DATA EXTRACT ▸
--- Begin ---

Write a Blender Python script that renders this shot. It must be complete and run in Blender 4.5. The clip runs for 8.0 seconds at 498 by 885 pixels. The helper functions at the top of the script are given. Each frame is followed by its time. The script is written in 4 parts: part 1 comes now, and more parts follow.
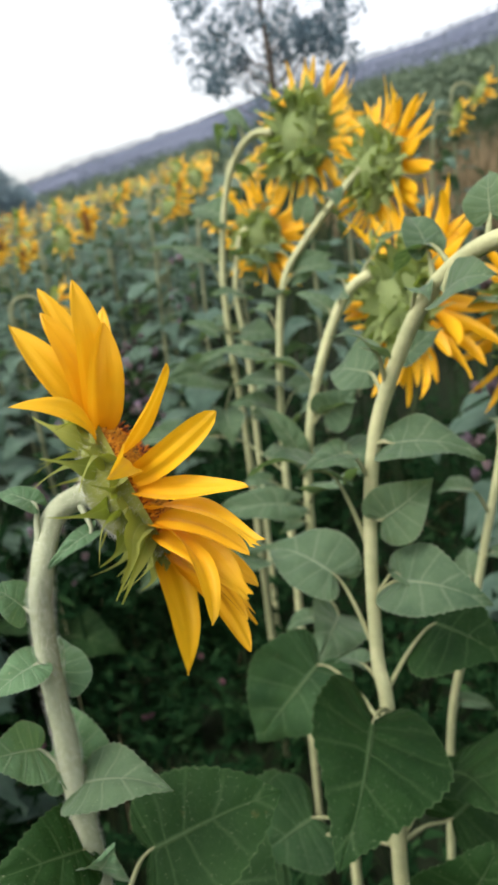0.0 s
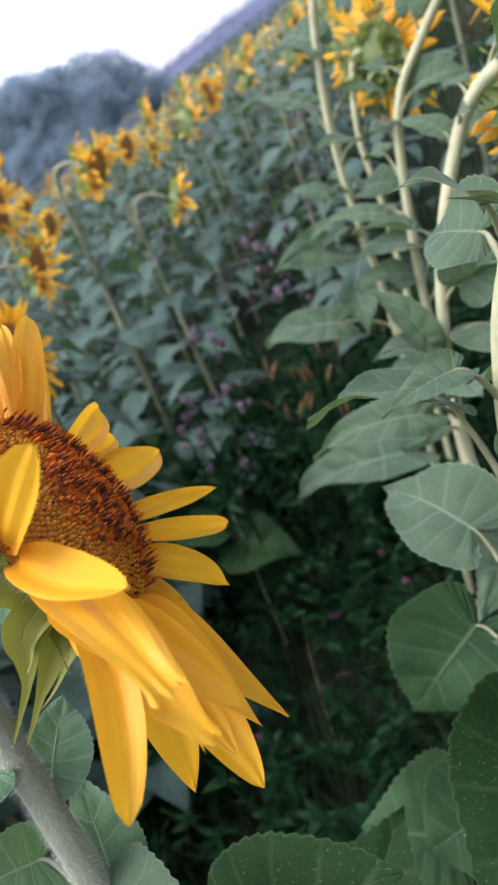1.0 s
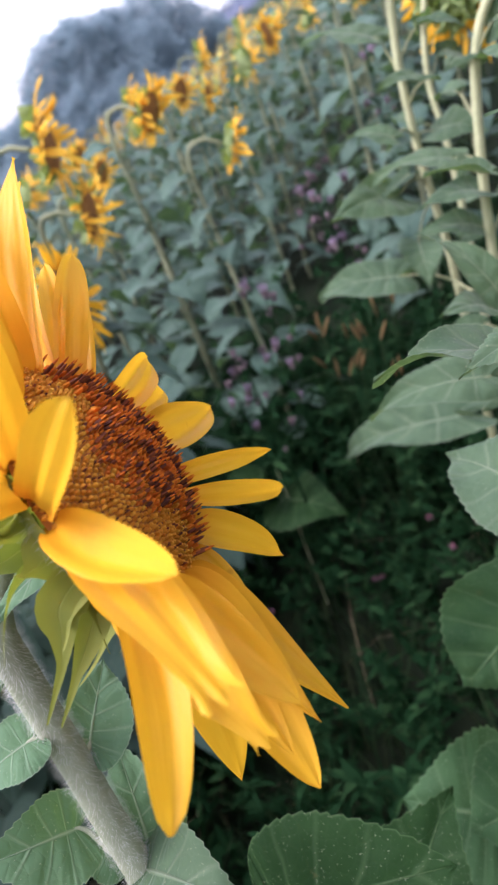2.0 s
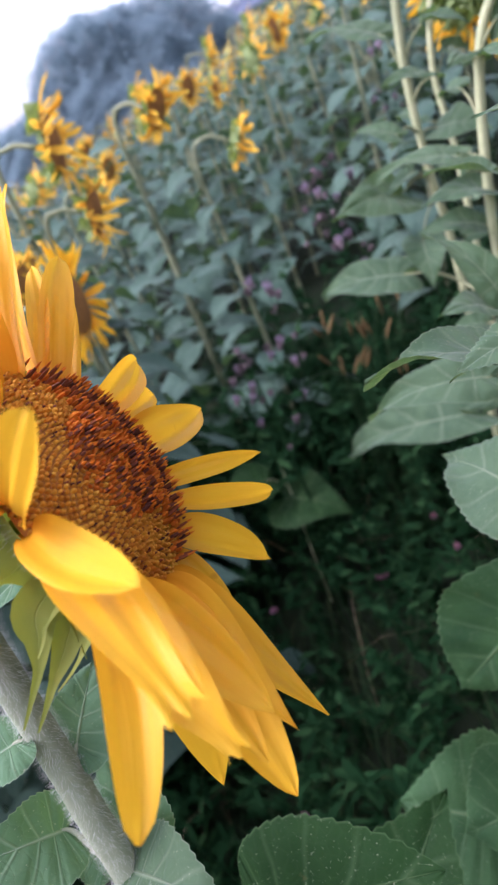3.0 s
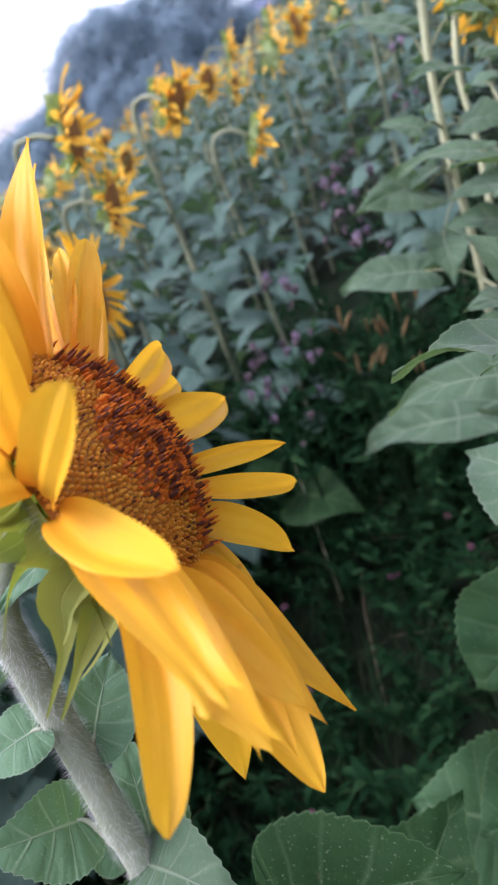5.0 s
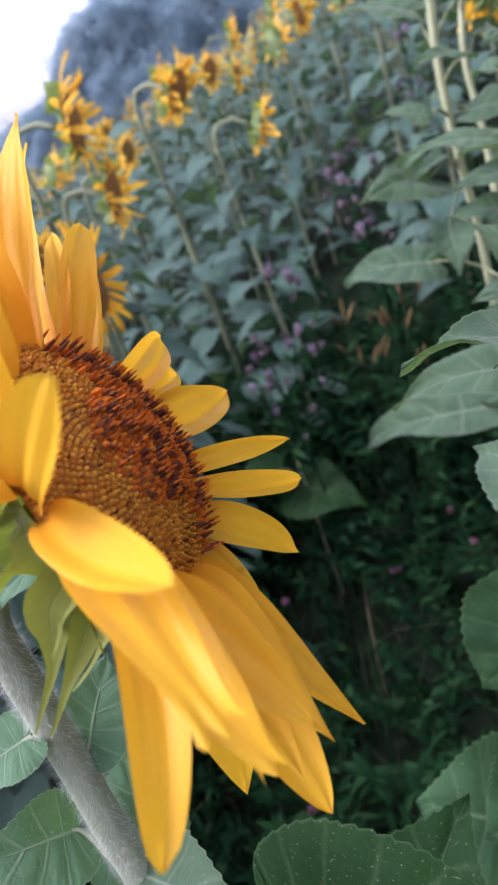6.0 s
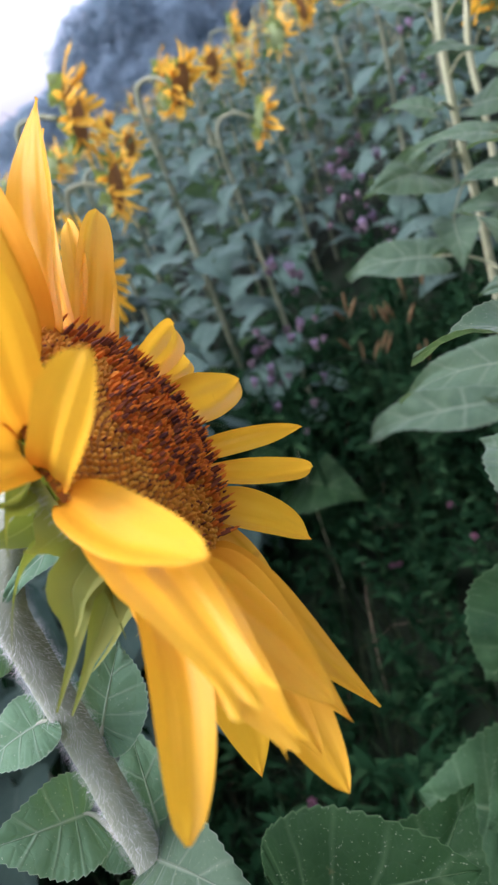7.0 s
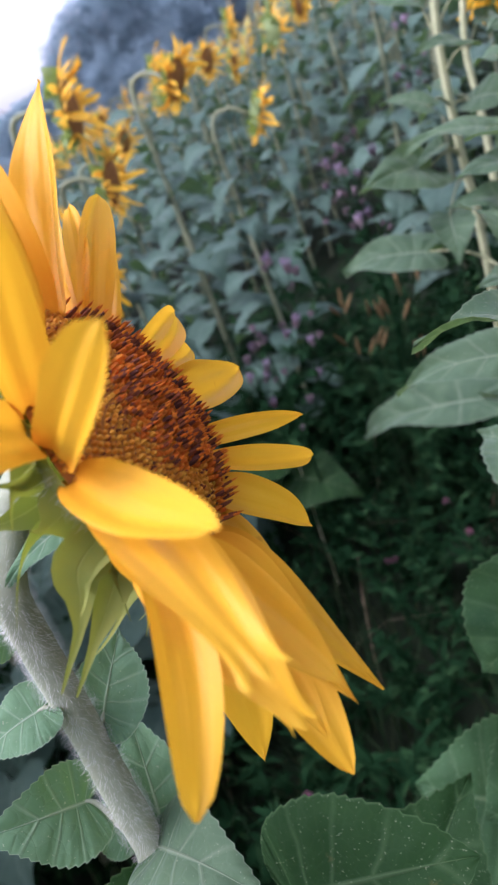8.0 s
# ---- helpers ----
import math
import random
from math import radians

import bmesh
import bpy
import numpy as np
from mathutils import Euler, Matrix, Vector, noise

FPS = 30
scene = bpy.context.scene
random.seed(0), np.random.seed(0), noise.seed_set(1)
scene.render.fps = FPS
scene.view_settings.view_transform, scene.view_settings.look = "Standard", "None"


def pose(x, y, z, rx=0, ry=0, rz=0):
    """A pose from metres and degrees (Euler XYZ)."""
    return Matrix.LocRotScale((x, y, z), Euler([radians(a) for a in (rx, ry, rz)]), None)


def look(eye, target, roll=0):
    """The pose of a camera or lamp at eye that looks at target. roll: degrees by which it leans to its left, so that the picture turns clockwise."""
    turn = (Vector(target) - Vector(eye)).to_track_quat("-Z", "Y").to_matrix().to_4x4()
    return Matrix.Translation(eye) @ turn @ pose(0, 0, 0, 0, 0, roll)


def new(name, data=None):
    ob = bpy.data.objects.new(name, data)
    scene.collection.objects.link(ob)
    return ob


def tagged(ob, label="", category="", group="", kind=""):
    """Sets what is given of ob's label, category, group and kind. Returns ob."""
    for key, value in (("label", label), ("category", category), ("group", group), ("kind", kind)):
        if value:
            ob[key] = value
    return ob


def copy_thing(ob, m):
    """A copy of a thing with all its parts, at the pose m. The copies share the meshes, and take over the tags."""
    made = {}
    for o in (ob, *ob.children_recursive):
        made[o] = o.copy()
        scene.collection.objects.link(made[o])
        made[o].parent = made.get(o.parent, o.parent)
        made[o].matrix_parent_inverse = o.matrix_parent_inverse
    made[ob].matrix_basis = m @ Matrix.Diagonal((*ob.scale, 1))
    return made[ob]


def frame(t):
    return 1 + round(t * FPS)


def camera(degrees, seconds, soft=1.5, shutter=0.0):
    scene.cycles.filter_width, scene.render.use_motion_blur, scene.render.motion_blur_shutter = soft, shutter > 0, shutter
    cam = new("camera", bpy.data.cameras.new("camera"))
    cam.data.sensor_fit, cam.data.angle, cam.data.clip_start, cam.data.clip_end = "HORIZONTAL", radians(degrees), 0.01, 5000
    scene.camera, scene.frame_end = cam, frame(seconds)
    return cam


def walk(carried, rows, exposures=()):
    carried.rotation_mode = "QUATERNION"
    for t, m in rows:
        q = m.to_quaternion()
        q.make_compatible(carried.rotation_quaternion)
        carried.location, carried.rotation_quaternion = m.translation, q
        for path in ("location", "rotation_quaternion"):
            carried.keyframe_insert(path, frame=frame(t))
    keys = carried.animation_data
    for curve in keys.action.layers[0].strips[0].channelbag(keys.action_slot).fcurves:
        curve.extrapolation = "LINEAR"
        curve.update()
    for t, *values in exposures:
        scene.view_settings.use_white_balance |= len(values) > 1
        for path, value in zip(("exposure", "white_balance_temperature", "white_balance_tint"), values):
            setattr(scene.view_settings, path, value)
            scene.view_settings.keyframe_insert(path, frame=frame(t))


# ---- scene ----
# ---- camera ----
cam = camera(40.05, 8.0, soft=2.0)
cam.data.dof.use_dof, cam.data.dof.focus_distance, cam.data.dof.aperture_fstop = True, 0.27, 20.0
PATH = [
    (0.0, pose(0.0000, 0.0000, 1.4500, 73.00, 6.00, 0.00)),
    (0.2, pose(0.0401, 0.0644, 1.4447, 71.90, 9.88, 3.39)),
    (0.3, pose(0.0560, 0.0930, 1.4390, 70.30, 12.20, 5.17)),
    (0.5, pose(0.0688, 0.1356, 1.4195, 67.24, 15.15, 8.58)),
    (0.7, pose(0.0745, 0.1680, 1.4190, 65.60, 17.30, 10.30)),
    (1.0, pose(0.0737, 0.1986, 1.4163, 64.77, 19.73, 11.88)),
    (1.5, pose(0.0555, 0.2189, 1.4096, 62.84, 19.74, 15.28)),
    (3.0, pose(0.0656, 0.2282, 1.4061, 62.58, 19.72, 17.10)),
    (3.5, pose(0.0669, 0.2363, 1.4064, 62.83, 19.66, 17.89)),
    (4.0, pose(0.0550, 0.2300, 1.4071, 62.87, 18.99, 18.27)),
    (4.5, pose(0.0591, 0.2262, 1.4058, 62.91, 19.14, 18.44)),
    (6.0, pose(0.0507, 0.2407, 1.3985, 62.21, 19.01, 18.72)),
    (6.5, pose(0.0525, 0.2430, 1.3980, 61.91, 19.12, 18.62)),
    (7.0, pose(0.0454, 0.2360, 1.3980, 61.87, 18.68, 18.81)),
    (7.5, pose(0.0444, 0.2379, 1.3954, 61.71, 18.72, 18.84)),
    (8.0, pose(0.0423, 0.2327, 1.3952, 61.53, 18.45, 18.39)),
]
EXPOSURES = [(0.0, 1.18, 6650, 12), (0.5, 1.12, 6000, 23), (1.0, 1.35, 5800, 28), (1.5, 1.60, 5950, 29), (3.0, 1.56, 5650, 32), (4.0, 1.58, 5620, 32), (4.5, 1.54, 5600, 32), (8.0, 1.44, 5550, 33)]
walk(cam, PATH, EXPOSURES)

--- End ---

TASK OBJECTIVE ▸
Every line of text is to be repeated exactly; pictures are left out.

RESULT OF THIS TASK ▸
Write a Blender Python script that renders this shot. It must be complete and run in Blender 4.5. The clip runs for 8.0 seconds at 498 by 885 pixels. The helper functions at the top of the script are given. Each frame is followed by its time. The script is written in 4 parts: part 1 comes now, and more parts follow.
0.0 s
1.0 s
2.0 s
3.0 s
5.0 s
6.0 s
7.0 s
8.0 s
# ---- helpers ----
import math
import random
from math import radians

import bmesh
import bpy
import numpy as np
from mathutils import Euler, Matrix, Vector, noise

FPS = 30
scene = bpy.context.scene
random.seed(0), np.random.seed(0), noise.seed_set(1)
scene.render.fps = FPS
scene.view_settings.view_transform, scene.view_settings.look = "Standard", "None"


def pose(x, y, z, rx=0, ry=0, rz=0):
    """A pose from metres and degrees (Euler XYZ)."""
    return Matrix.LocRotScale((x, y, z), Euler([radians(a) for a in (rx, ry, rz)]), None)


def look(eye, target, roll=0):
    """The pose of a camera or lamp at eye that looks at target. roll: degrees by which it leans to its left, so that the picture turns clockwise."""
    turn = (Vector(target) - Vector(eye)).to_track_quat("-Z", "Y").to_matrix().to_4x4()
    return Matrix.Translation(eye) @ turn @ pose(0, 0, 0, 0, 0, roll)


def new(name, data=None):
    ob = bpy.data.objects.new(name, data)
    scene.collection.objects.link(ob)
    return ob


def tagged(ob, label="", category="", group="", kind=""):
    """Sets what is given of ob's label, category, group and kind. Returns ob."""
    for key, value in (("label", label), ("category", category), ("group", group), ("kind", kind)):
        if value:
            ob[key] = value
    return ob


def copy_thing(ob, m):
    """A copy of a thing with all its parts, at the pose m. The copies share the meshes, and take over the tags."""
    made = {}
    for o in (ob, *ob.children_recursive):
        made[o] = o.copy()
        scene.collection.objects.link(made[o])
        made[o].parent = made.get(o.parent, o.parent)
        made[o].matrix_parent_inverse = o.matrix_parent_inverse
    made[ob].matrix_basis = m @ Matrix.Diagonal((*ob.scale, 1))
    return made[ob]


def frame(t):
    return 1 + round(t * FPS)


def camera(degrees, seconds, soft=1.5, shutter=0.0):
    scene.cycles.filter_width, scene.render.use_motion_blur, scene.render.motion_blur_shutter = soft, shutter > 0, shutter
    cam = new("camera", bpy.data.cameras.new("camera"))
    cam.data.sensor_fit, cam.data.angle, cam.data.clip_start, cam.data.clip_end = "HORIZONTAL", radians(degrees), 0.01, 5000
    scene.camera, scene.frame_end = cam, frame(seconds)
    return cam


def walk(carried, rows, exposures=()):
    carried.rotation_mode = "QUATERNION"
    for t, m in rows:
        q = m.to_quaternion()
        q.make_compatible(carried.rotation_quaternion)
        carried.location, carried.rotation_quaternion = m.translation, q
        for path in ("location", "rotation_quaternion"):
            carried.keyframe_insert(path, frame=frame(t))
    keys = carried.animation_data
    for curve in keys.action.layers[0].strips[0].channelbag(keys.action_slot).fcurves:
        curve.extrapolation = "LINEAR"
        curve.update()
    for t, *values in exposures:
        scene.view_settings.use_white_balance |= len(values) > 1
        for path, value in zip(("exposure", "white_balance_temperature", "white_balance_tint"), values):
            setattr(scene.view_settings, path, value)
            scene.view_settings.keyframe_insert(path, frame=frame(t))


# ---- scene ----
# ---- camera ----
cam = camera(40.05, 8.0, soft=2.0)
cam.data.dof.use_dof, cam.data.dof.focus_distance, cam.data.dof.aperture_fstop = True, 0.27, 20.0
PATH = [
    (0.0, pose(0.0000, 0.0000, 1.4500, 73.00, 6.00, 0.00)),
    (0.2, pose(0.0401, 0.0644, 1.4447, 71.90, 9.88, 3.39)),
    (0.3, pose(0.0560, 0.0930, 1.4390, 70.30, 12.20, 5.17)),
    (0.5, pose(0.0688, 0.1356, 1.4195, 67.24, 15.15, 8.58)),
    (0.7, pose(0.0745, 0.1680, 1.4190, 65.60, 17.30, 10.30)),
    (1.0, pose(0.0737, 0.1986, 1.4163, 64.77, 19.73, 11.88)),
    (1.5, pose(0.0555, 0.2189, 1.4096, 62.84, 19.74, 15.28)),
    (3.0, pose(0.0656, 0.2282, 1.4061, 62.58, 19.72, 17.10)),
    (3.5, pose(0.0669, 0.2363, 1.4064, 62.83, 19.66, 17.89)),
    (4.0, pose(0.0550, 0.2300, 1.4071, 62.87, 18.99, 18.27)),
    (4.5, pose(0.0591, 0.2262, 1.4058, 62.91, 19.14, 18.44)),
    (6.0, pose(0.0507, 0.2407, 1.3985, 62.21, 19.01, 18.72)),
    (6.5, pose(0.0525, 0.2430, 1.3980, 61.91, 19.12, 18.62)),
    (7.0, pose(0.0454, 0.2360, 1.3980, 61.87, 18.68, 18.81)),
    (7.5, pose(0.0444, 0.2379, 1.3954, 61.71, 18.72, 18.84)),
    (8.0, pose(0.0423, 0.2327, 1.3952, 61.53, 18.45, 18.39)),
]
EXPOSURES = [(0.0, 1.18, 6650, 12), (0.5, 1.12, 6000, 23), (1.0, 1.35, 5800, 28), (1.5, 1.60, 5950, 29), (3.0, 1.56, 5650, 32), (4.0, 1.58, 5620, 32), (4.5, 1.54, 5600, 32), (8.0, 1.44, 5550, 33)]
walk(cam, PATH, EXPOSURES)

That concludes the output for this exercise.